**Problem requirements:** Take the lines from the beginning of the material through the line containing "random.seed(0), np.random.seed(0), noise.seed_set(1)" and retype them exactly, leaving the pictures out.
— start of Information supplied —
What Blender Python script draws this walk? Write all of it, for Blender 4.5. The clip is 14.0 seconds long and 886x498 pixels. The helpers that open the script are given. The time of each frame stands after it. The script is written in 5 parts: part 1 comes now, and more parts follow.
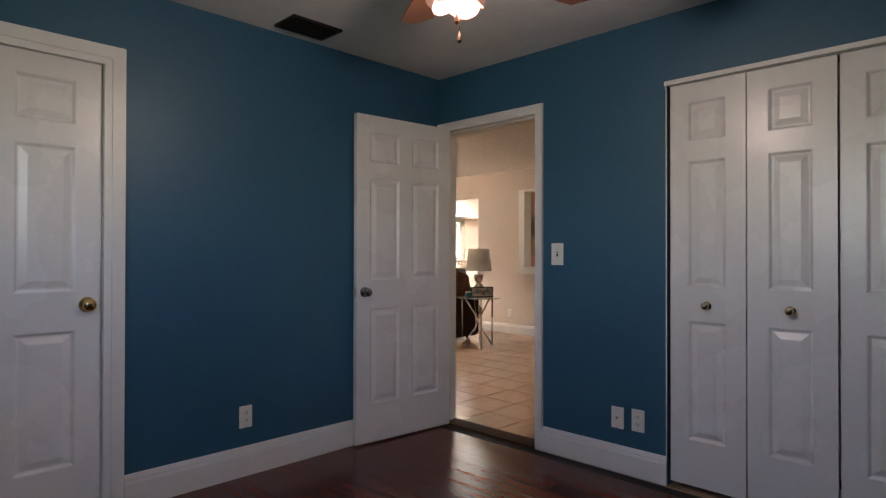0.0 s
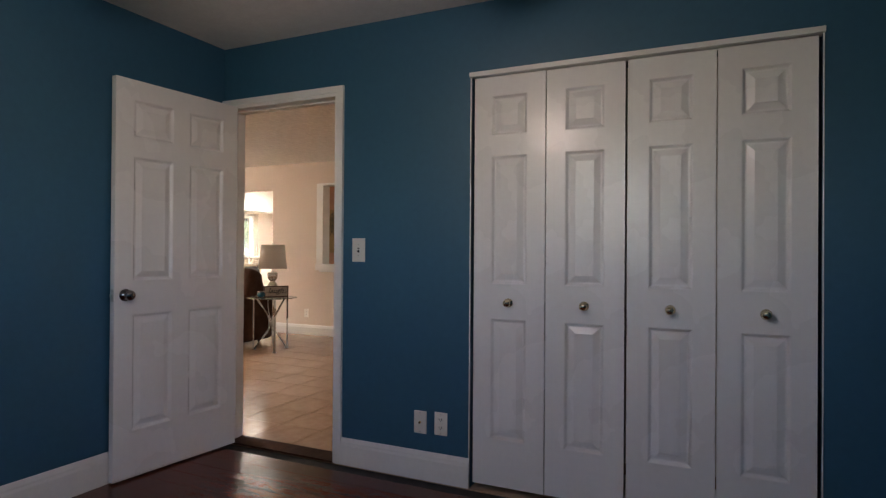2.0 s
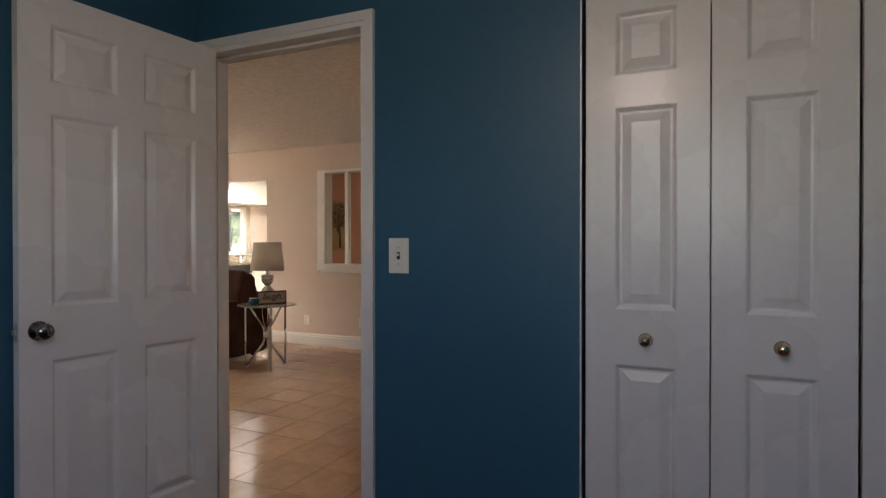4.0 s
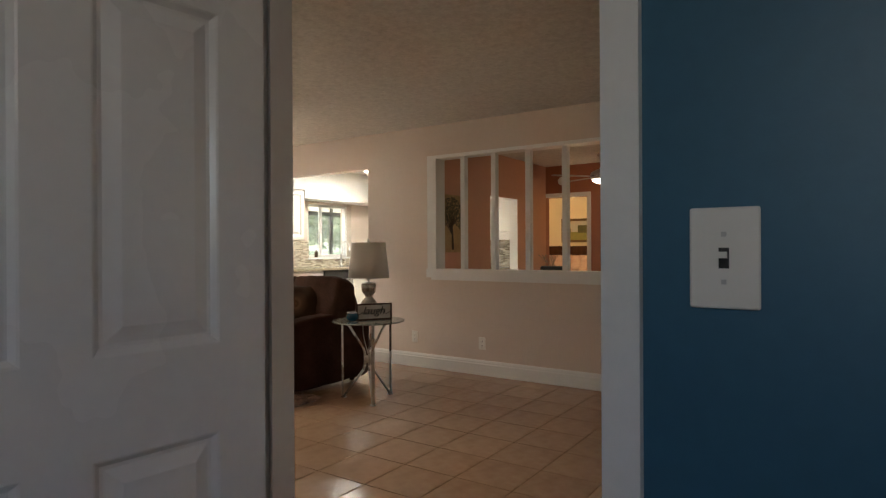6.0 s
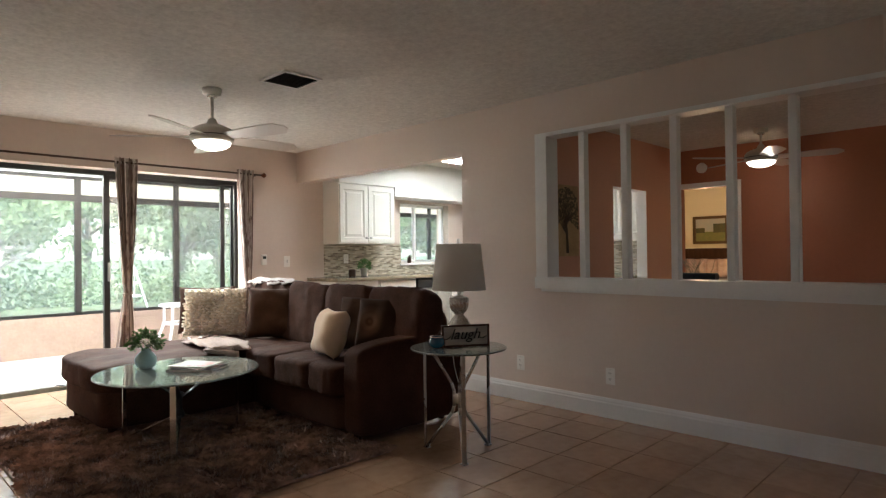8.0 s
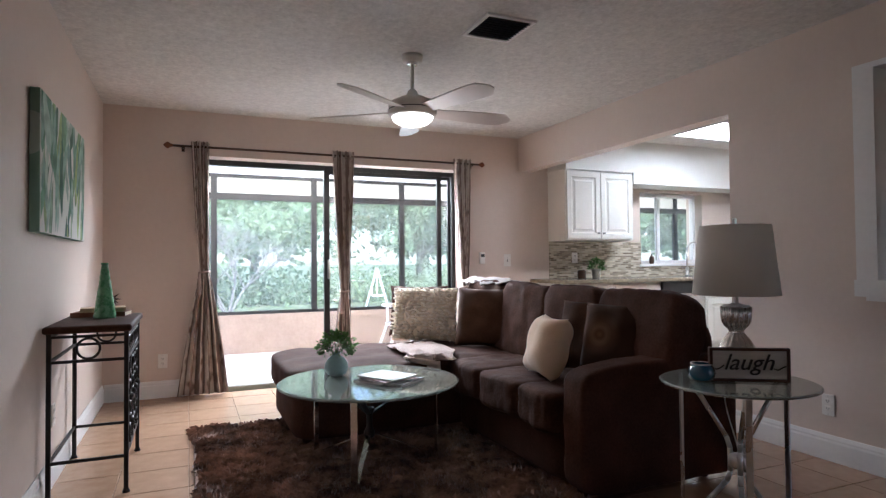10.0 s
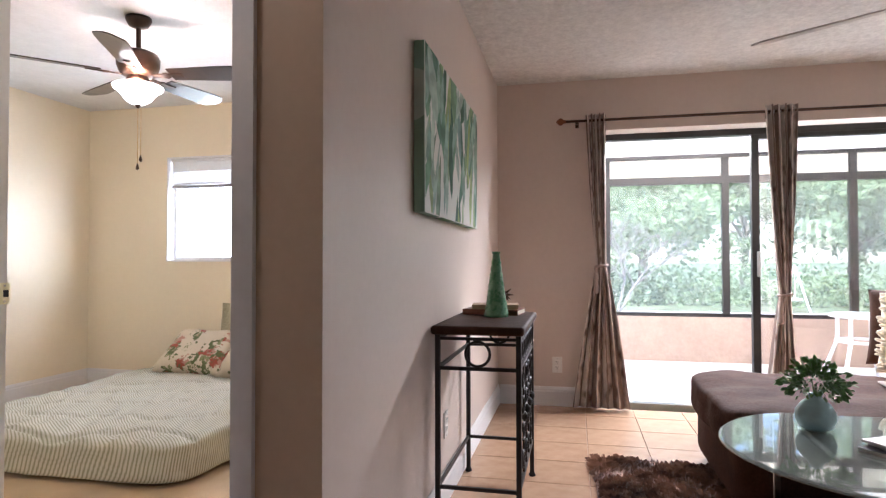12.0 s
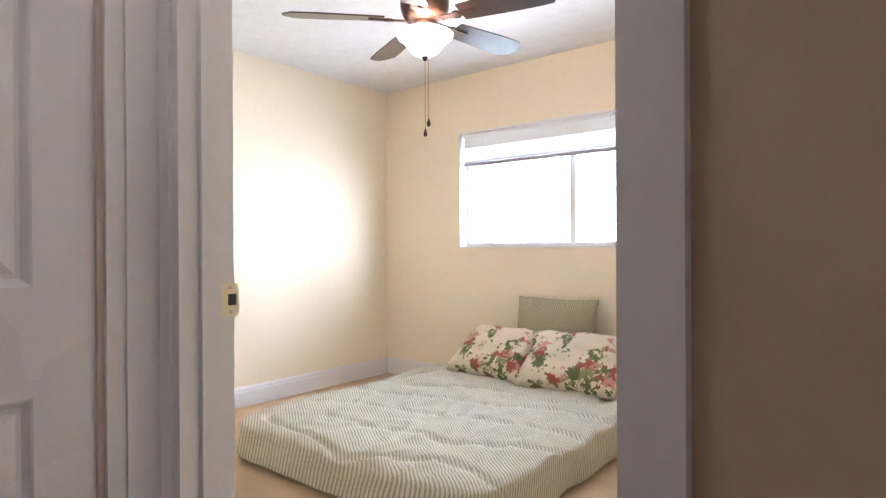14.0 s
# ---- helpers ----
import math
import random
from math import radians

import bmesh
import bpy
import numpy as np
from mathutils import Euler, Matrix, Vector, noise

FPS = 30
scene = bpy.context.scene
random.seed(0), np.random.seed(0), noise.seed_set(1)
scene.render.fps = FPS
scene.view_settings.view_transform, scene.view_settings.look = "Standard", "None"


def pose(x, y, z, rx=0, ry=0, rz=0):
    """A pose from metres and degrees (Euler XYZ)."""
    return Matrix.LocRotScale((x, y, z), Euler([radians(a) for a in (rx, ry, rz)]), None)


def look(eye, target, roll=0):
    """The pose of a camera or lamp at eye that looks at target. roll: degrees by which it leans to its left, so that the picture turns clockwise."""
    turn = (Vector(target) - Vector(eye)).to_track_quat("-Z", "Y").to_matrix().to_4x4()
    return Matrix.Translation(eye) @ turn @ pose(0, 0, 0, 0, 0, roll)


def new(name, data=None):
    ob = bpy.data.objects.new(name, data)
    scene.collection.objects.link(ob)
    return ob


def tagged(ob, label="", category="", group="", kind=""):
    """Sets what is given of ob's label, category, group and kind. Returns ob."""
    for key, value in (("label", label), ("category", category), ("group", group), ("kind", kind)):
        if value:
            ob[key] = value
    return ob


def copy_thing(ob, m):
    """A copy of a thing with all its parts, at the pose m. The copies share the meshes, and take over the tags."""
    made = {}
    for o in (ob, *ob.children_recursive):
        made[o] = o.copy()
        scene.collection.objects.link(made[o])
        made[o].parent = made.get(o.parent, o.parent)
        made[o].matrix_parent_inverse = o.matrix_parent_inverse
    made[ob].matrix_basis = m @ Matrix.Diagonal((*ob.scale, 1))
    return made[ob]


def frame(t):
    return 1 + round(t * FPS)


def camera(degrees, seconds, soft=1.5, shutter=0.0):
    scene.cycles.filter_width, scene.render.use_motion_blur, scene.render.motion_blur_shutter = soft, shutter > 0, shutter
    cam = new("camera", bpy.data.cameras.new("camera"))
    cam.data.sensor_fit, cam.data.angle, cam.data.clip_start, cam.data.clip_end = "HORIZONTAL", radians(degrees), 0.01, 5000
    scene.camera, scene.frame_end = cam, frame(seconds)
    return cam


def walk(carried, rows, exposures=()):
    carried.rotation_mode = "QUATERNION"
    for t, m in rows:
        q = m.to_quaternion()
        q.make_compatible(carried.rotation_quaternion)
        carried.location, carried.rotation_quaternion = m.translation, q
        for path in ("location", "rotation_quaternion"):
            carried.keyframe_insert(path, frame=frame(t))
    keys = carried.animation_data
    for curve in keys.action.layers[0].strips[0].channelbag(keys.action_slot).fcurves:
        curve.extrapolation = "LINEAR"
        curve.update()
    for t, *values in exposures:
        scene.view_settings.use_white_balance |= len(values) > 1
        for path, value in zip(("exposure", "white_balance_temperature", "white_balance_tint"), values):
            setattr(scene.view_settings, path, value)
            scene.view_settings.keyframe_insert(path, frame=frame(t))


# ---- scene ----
cam = camera(73.5, 14.0, soft=1.3)
PATH = [
    (0, (0.315, 0.051, 1.174), (-1.089, 1.475, 1.189), 0.1),
    (0.5, (0.323, 0.082, 1.167), (-0.93, 1.641, 1.185), 0.2),
    (1, (0.303, 0.123, 1.159), (-0.799, 1.791, 1.178), 0.3),
    (1.5, (0.244, 0.188, 1.155), (-0.725, 1.938, 1.174), 0.3),
    (2, (0.138, 0.288, 1.164), (-0.717, 2.096, 1.174), 0.4),
    (2.2, (0.074, 0.357, 1.168), (-0.747, 2.181, 1.174), 0.4),
    (4.3, (-0.731, 1.274, 1.213), (-1.576, 3.087, 1.197), -0.2),
    (4.5, (-0.816, 1.383, 1.206), (-1.697, 3.179, 1.194), -0.0),
    (5, (-1.056, 1.641, 1.197), (-2.018, 3.394, 1.188), -0.1),
    (5.5, (-1.285, 1.913, 1.188), (-2.338, 3.614, 1.184), -0.2),
    (6, (-1.521, 2.18, 1.185), (-2.645, 3.834, 1.183), -0.3),
    (6.5, (-1.763, 2.432, 1.212), (-2.956, 4.037, 1.204), -0.2),
    (7, (-1.946, 2.667, 1.210), (-3.190, 4.233, 1.206), -0.3),
    (9.3, (-2.667, 3.615, 1.109), (-4.357, 4.684, 1.151), -0.7),
    (9.5, (-2.752, 3.658, 1.104), (-4.488, 4.65, 1.147), -0.6),
    (10, (-2.961, 3.76, 1.094), (-4.798, 4.549, 1.139), -0.5),
    (10.5, (-3.19, 3.834, 1.088), (-5.108, 4.398, 1.133), -0.4),
    (11, (-3.427, 3.844, 1.074), (-5.408, 4.111, 1.123), -0.2),
    (11.5, (-3.673, 3.79, 1.081), (-5.671, 3.708, 1.122), -0.1),
    (12, (-3.922, 3.699, 1.063), (-5.874, 3.265, 1.105), -0.1),
    (12.5, (-4.147, 3.593, 1.041), (-5.998, 2.837, 1.079), 0.0),
    (13, (-4.346, 3.462, 1.036), (-6.072, 2.452, 1.067), -0.1),
    (13.5, (-4.524, 3.294, 1.059), (-6.138, 2.113, 1.072), 0.1),
    (14, (-4.695, 3.109, 1.066), (-6.246, 1.847, 1.063), -0.3),
]
EXPOSURES = [(0.0, 3.3, 7250, 14), (2.2, 3.3, 7250, 14), (4.5, 2.88, 7100, 12), (7.2, 2.36, 6450, 4), (9.5, 2.12, 5280, 11), (11.0, 2.2, 5400, 13), (12.0, 2.3, 5600, 16), (14.0, 2.55, 5400, 15)]
walk(cam, [(t, look(eye, target, roll)) for t, eye, target, roll in PATH], EXPOSURES)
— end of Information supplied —
**Solution to this task:**
What Blender Python script draws this walk? Write all of it, for Blender 4.5. The clip is 14.0 seconds long and 886x498 pixels. The helpers that open the script are given. The time of each frame stands after it. The script is written in 5 parts: part 1 comes now, and more parts follow.
0.0 s
2.0 s
4.0 s
6.0 s
8.0 s
10.0 s
12.0 s
14.0 s
# ---- helpers ----
import math
import random
from math import radians

import bmesh
import bpy
import numpy as np
from mathutils import Euler, Matrix, Vector, noise

FPS = 30
scene = bpy.context.scene
random.seed(0), np.random.seed(0), noise.seed_set(1)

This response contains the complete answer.